═══ Recorded information ═══

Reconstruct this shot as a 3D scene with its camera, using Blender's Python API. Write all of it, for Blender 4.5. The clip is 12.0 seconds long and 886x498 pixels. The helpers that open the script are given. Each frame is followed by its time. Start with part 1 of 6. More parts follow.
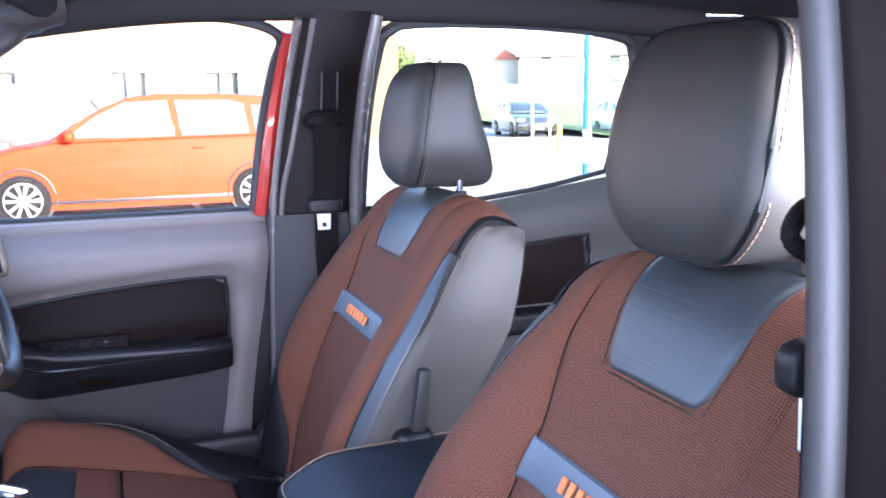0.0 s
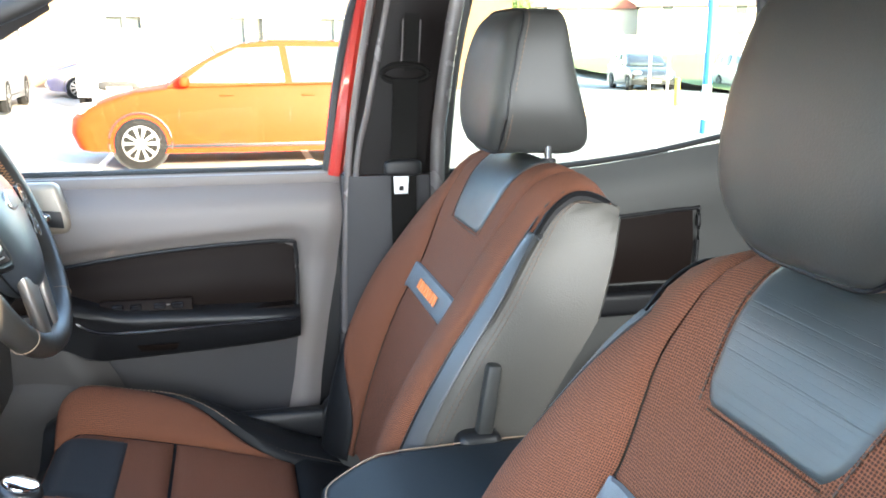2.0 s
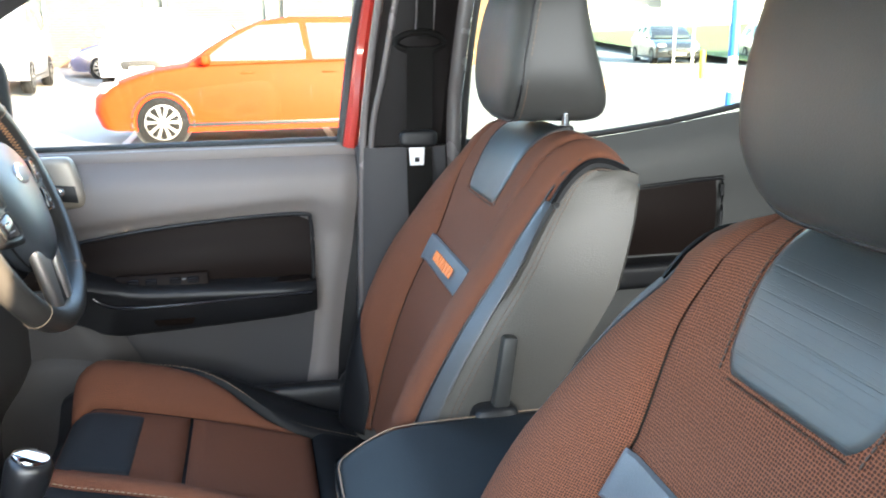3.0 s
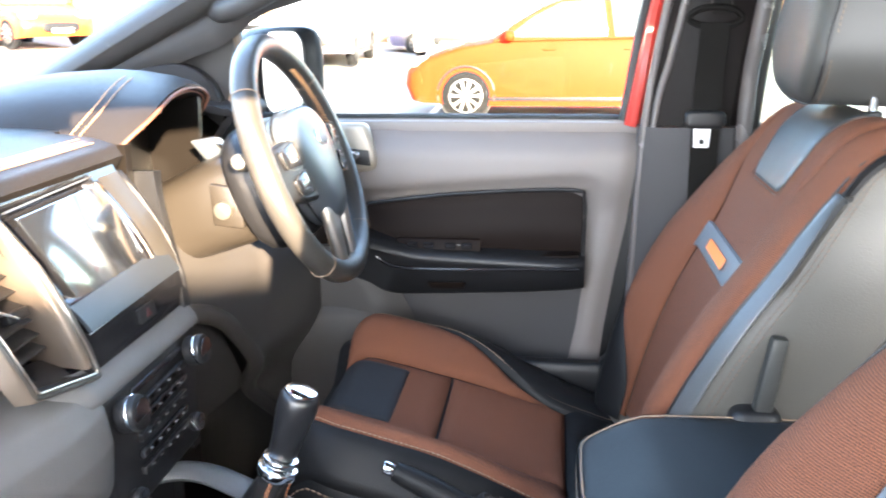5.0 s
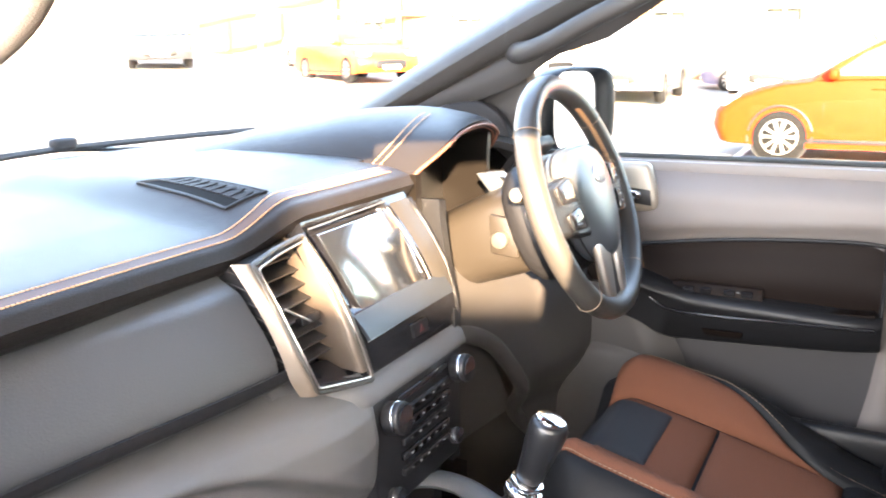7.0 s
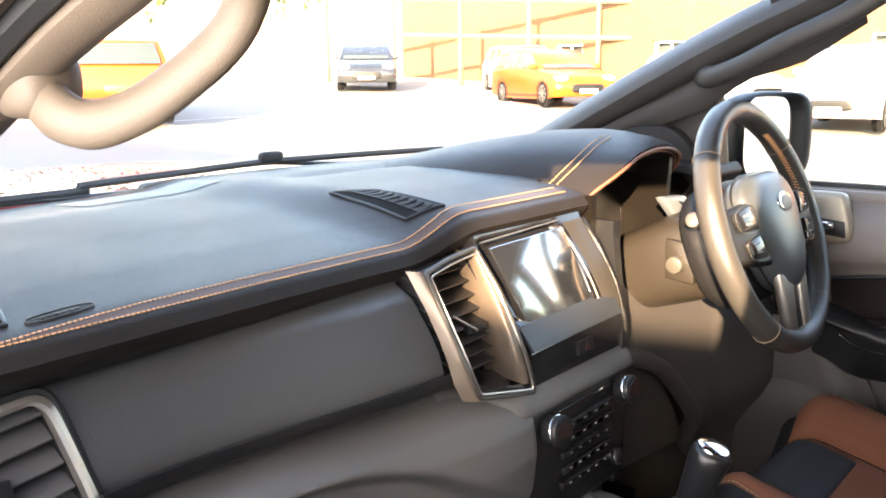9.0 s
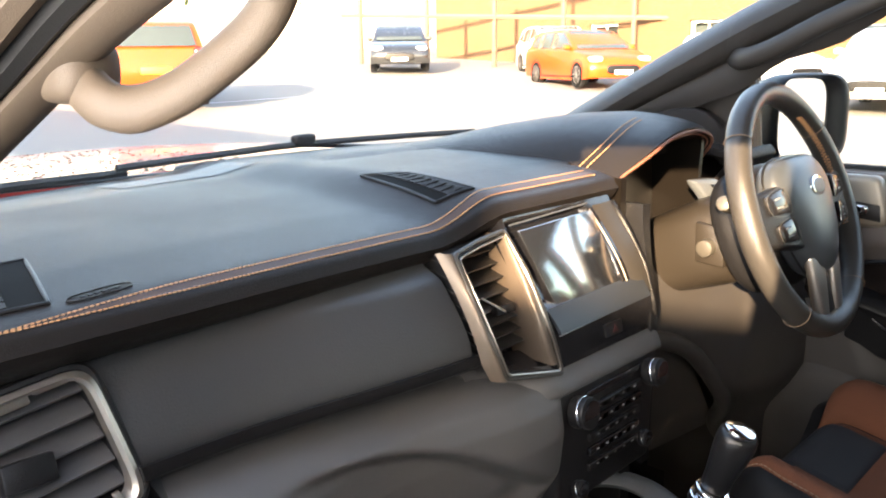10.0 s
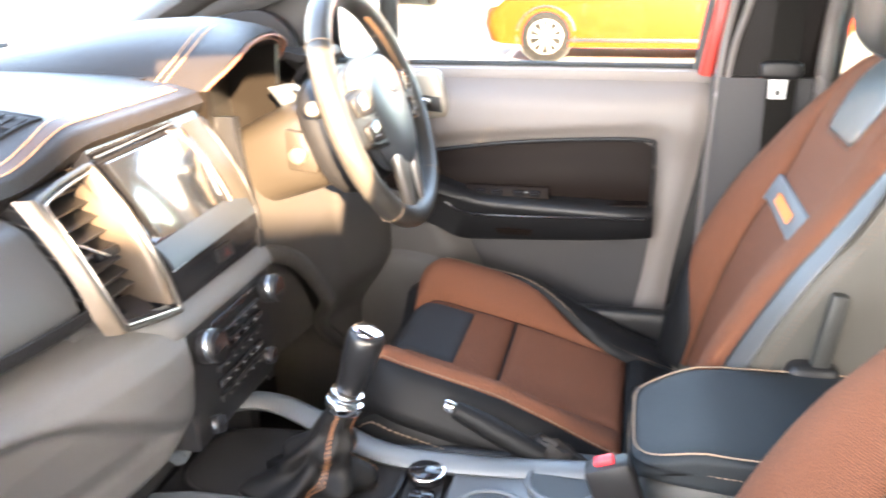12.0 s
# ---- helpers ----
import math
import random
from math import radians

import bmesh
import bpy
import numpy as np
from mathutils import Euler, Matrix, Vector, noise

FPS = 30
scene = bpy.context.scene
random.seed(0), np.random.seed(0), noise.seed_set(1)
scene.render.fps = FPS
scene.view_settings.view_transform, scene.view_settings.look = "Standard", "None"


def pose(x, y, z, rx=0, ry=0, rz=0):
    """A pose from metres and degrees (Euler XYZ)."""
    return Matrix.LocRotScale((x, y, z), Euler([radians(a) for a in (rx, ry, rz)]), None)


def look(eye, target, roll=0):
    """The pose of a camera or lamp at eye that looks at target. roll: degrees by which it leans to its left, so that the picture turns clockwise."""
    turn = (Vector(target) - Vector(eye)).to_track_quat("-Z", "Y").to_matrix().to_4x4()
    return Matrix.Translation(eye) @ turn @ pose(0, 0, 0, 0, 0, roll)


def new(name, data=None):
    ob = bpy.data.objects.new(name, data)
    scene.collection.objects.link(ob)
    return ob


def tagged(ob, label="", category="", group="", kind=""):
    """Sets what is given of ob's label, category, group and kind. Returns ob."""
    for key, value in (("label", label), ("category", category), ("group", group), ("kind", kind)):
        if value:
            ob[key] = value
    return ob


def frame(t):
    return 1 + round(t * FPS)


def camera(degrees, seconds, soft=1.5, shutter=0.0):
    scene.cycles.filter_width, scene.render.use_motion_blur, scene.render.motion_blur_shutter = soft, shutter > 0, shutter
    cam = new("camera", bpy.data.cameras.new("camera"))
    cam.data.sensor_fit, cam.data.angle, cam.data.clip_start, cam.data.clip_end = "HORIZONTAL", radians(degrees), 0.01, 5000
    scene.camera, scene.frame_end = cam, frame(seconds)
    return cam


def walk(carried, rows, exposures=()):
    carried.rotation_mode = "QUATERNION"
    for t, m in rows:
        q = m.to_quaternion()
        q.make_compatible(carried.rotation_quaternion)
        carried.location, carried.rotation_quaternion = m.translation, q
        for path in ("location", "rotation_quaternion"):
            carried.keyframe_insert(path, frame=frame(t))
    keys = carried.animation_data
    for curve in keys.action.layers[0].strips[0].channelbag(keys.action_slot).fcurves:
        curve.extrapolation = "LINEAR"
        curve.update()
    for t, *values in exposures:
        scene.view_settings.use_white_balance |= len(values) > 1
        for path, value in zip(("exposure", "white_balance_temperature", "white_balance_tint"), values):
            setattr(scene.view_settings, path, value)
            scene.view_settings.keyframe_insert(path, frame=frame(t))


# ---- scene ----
cam = camera(54.6, 12.0, soft=1.8, shutter=0.4)
PATH = [
    (0, (-0.965, 0.283, 1.477), (0.875, -0.425, 1.14), -0.7),
    (0.5, (-0.917, 0.266, 1.475), (0.934, -0.393, 1.101), -0.3),
    (1, (-0.87, 0.219, 1.478), (1.003, -0.344, 1.058), 0.4),
    (1.5, (-0.837, 0.191, 1.474), (1.052, -0.302, 1.039), 0.7),
    (2, (-0.825, 0.192, 1.481), (1.069, -0.272, 1.034), 0.2),
    (2.5, (-0.813, 0.189, 1.474), (1.077, -0.266, 1.002), -0.3),
    (2.7, (-0.81, 0.186, 1.471), (1.077, -0.267, 0.987), -0.6),
    (4.3, (-0.802, 0.129, 1.459), (1.117, 0.2, 0.899), 0.3),
    (4.5, (-0.798, 0.136, 1.458), (1.119, 0.248, 0.899), -0.3),
    (5, (-0.802, 0.148, 1.463), (1.107, 0.398, 0.923), -0.6),
    (5.5, (-0.81, 0.125, 1.466), (1.06, 0.61, 0.948), -0.0),
    (6, (-0.812, 0.101, 1.464), (1.007, 0.772, 0.972), -0.2),
    (6.5, (-0.817, 0.118, 1.471), (0.969, 0.885, 1.0), -0.8),
    (7, (-0.82, 0.107, 1.47), (0.908, 1.006, 1.017), -0.9),
    (7.5, (-0.824, 0.072, 1.465), (0.802, 1.153, 1.032), -0.5),
    (9.5, (-0.841, 0.069, 1.47), (0.636, 1.357, 1.071), -0.7),
    (10, (-0.843, 0.06, 1.471), (0.596, 1.379, 1.036), -0.8),
    (10.5, (-0.815, 0.08, 1.466), (0.605, 1.366, 0.891), -1.0),
    (11, (-0.809, 0.104, 1.465), (0.719, 1.221, 0.818), -1.1),
    (11.5, (-0.817, 0.142, 1.475), (0.91, 0.897, 0.805), -0.8),
    (12, (-0.827, 0.13, 1.479), (1.012, 0.547, 0.812), -0.8),
]
EXPOSURES = [(0, 4.82, 5500, 27), (0.3, 4.95, 5900, 17), (0.6, 5.14, 6300, 11), (1.2, 5.49, 6400, 10), (2.7, 4.84, 6500, 9), (4.3, 5.02, 6300, 10), (5.5, 5.73, 6700, 15), (6.5, 5.83, 6900, 16),
             (7.5, 5.10, 7500, 18), (9.3, 4.38, 7600, 17), (10.3, 3.99, 7600, 16), (10.7, 4.72, 7800, 20), (11.2, 5.74, 7800, 21), (11.6, 6.10, 7500, 18), (12, 5.92, 7600, 17)]
walk(cam, [(t, look(eye, target, roll)) for t, eye, target, roll in PATH], EXPOSURES)

# ---- light ----
SUN_AZ, SUN_EL = radians(244.5), radians(15)   # compass turn from +y towards +x, height above the horizon
toward_sun = Vector((math.sin(SUN_AZ) * math.cos(SUN_EL), math.cos(SUN_AZ) * math.cos(SUN_EL), math.sin(SUN_EL)))
world = bpy.data.worlds.new("sky_world")
scene.world = world
world.use_nodes = True
wn = world.node_tree.nodes
sky = wn.new("ShaderNodeTexSky")
sky.sky_type, sky.sun_disc = "NISHITA", False
sky.sun_elevation, sky.sun_rotation = SUN_EL, SUN_AZ
sky.dust_density = 1.5
world.node_tree.links.new(sky.outputs[0], wn["Background"].inputs[0])
wn["Background"].inputs[1].default_value = 0.11
sun_data = bpy.data.lights.new("sun", "SUN")
sun_data.energy, sun_data.angle, sun_data.color = 2.4, radians(0.6), (1.0, 0.80, 0.55)
sun = new("sun", sun_data)
sun.matrix_world = look(toward_sun * 50, (0, 0, 0))

door_light = bpy.data.lights.new("doorway_sky", "AREA")
door_light.shape, door_light.size, door_light.size_y = "RECTANGLE", 0.9, 0.45
door_light.energy, door_light.color, door_light.spread = 0.66, (0.92, 0.97, 1.0), radians(95)
new("doorway_sky", door_light).matrix_world = look((-1.10, 0.40, 1.47), (0.7, 0.15, 1.78))

rear_light = bpy.data.lights.new("rear_window_sky", "AREA")
rear_light.shape, rear_light.size, rear_light.size_y = "RECTANGLE", 0.6, 0.32
rear_light.energy, rear_light.color = 1.3, (0.95, 0.98, 1.0)
new("rear_window_sky", rear_light).matrix_world = look((-0.80, -0.54, 1.44), (0.5, -0.54, 1.25))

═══

_Request_
Repeat exactly the lines from the one containing "pose from metres" through the one containing "of a camera", both included, and nothing else.

_Exercise output_
    """A pose from metres and degrees (Euler XYZ)."""
    return Matrix.LocRotScale((x, y, z), Euler([radians(a) for a in (rx, ry, rz)]), None)


def look(eye, target, roll=0):
    """The pose of a camera or lamp at eye that looks at target. roll: degrees by which it leans to its left, so that the picture turns clockwise."""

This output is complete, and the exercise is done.